Terry Newsome, a father who had two kids at Downers, said that his issue with the book is that it’s “liberal code for teaching children how to perform oral sex, anal sex, wear strap-on dildos. These graphic images are totally unacceptable regardless of their gender or sexuality.”
“It’s not your right to decide if our minor children should have access to pornography,” he said.
But Lauren Pierret, a senior at Downers Grove North, argued that plenty of books in schools’ libraries include sexual content, including The Handmaid’s Tale, but they do not receive the same backlash.
“Let’s not present getting rid of Gender Queer as censoring our children from sex,” Pierret told the meeting, according to the Sun-Times. “It’s homophobia.”
“Inclusion matters to young people,” said Josiah Poynter, another senior at Downers. “This is why we must have this book in our school’s library... It brings comfort to people who feel unsolved and cast out.”
District superintendent Hank Thiele also noted that Gender Queer wasn’t even considered mandatory reading for students. He said during the meeting that it met guidelines to be included in the school’s library.
The book is not only causing headaches in Chicago. According to ABC 7 El Paso, parents of the Canutillo Independent School District in Texas claimed during a school board meeting earlier this week that Gender Queer does more harm than good.
"It’s the fact that there are explicit pictures in the pages of the book," one person who attended the meeting told KFOX 14. "Now you can be gender queer or any sexual orientation that you want, but the fact that there is actual pornography in our libraries is what is disturbing."
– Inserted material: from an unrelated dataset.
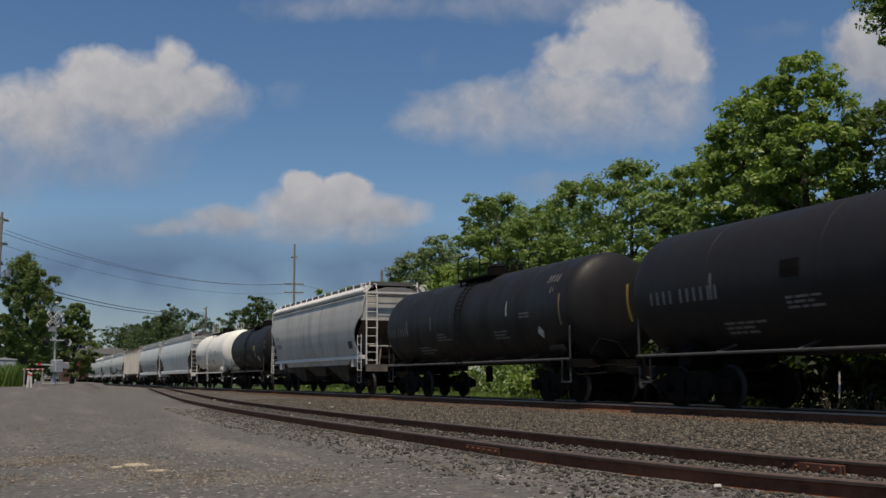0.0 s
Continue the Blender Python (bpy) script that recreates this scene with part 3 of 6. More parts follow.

Gender Queer is an autobiography of nonbinary writer and cartoonist Maia Kobabe, in which they detail their journey into adulthood. In an op-ed in the Washington Post, Kobabe said that the book was geared towards people of high school age and older, but primarily it was written for their family members who did not understand emotionally what Kobabe was experiencing. Gender Queer also served as a guideline for young adults who were trying to find an appropriate identity for themselves, especially if they had no other resources, Kobabe said.
“Queer youth are often forced to look outside their own homes, and outside the education system, to find information on who they are,” Kobabe wrote. “Removing or restricting queer books in libraries and schools is like cutting a lifeline for queer youth, who might not yet even know what terms to ask Google to find out more about their own identities, bodies, and health.”
As of Monday night, the Downers Grove school district announced that library inclusion requirements will be re-evaluated after two challenges to Gender Queer were officially filed.